Seeing where this rider’s foot is in the iron is hard because the iron is black. But her heel is down and her toe is out. Her leg has slipped back over this little fence, and the knee is acting as a pivot so that when the lower leg goes back, the thigh and upper body go forward in what is known as jumping ahead. It’s a problem because if the horse stops, the rider can easily fall off. It also throws the horse on his forehand. One reason riders jump ahead is because they ride from their seat and upper body and not from their legs. This rider also looks a little tense and reluctant to let go of the horse’s mouth, so she also may be jumping ahead to compensate for not letting go of his mouth.
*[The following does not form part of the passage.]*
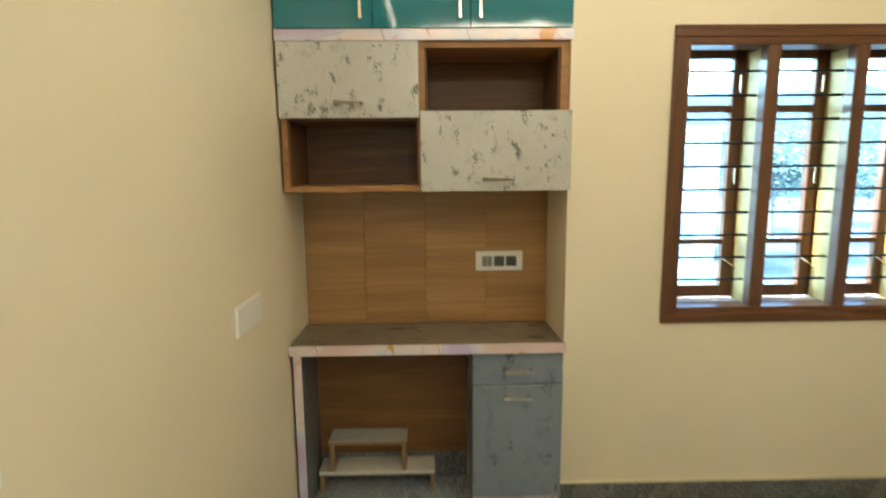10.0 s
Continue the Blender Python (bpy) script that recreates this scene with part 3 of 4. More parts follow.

She is doing the work of her hands and legs with her upper body.
To fix this, at home she should practice over crossrails. As she approaches the fence, she needs to get in the jumping position, relax her arms and hands forward into a long release, where she grabs a pinch of mane, and close her leg if necessary. Then she just needs to wait for her horse to jump the fence. The horse’s nature or the rider’s legs create impulsion. Over a fence, impulsion is what throws the rider slightly out of the saddle and forward.
This horse has a great expression. I love his eyes and ears. Expression is important because it tells you about what’s inside a horse. This horse is a very long, scopey jumper, but I don’t care for the left knee lower than the right one. I’m suspicious that if he were ridden to a short distance to a vertical, his style could be a problem.
He looks well cared for, he’s in good weight and the tack looks clean and fits well. I would prefer a white saddle pad, but overall, the rider’s turnout is neat, tidy and workmanlike.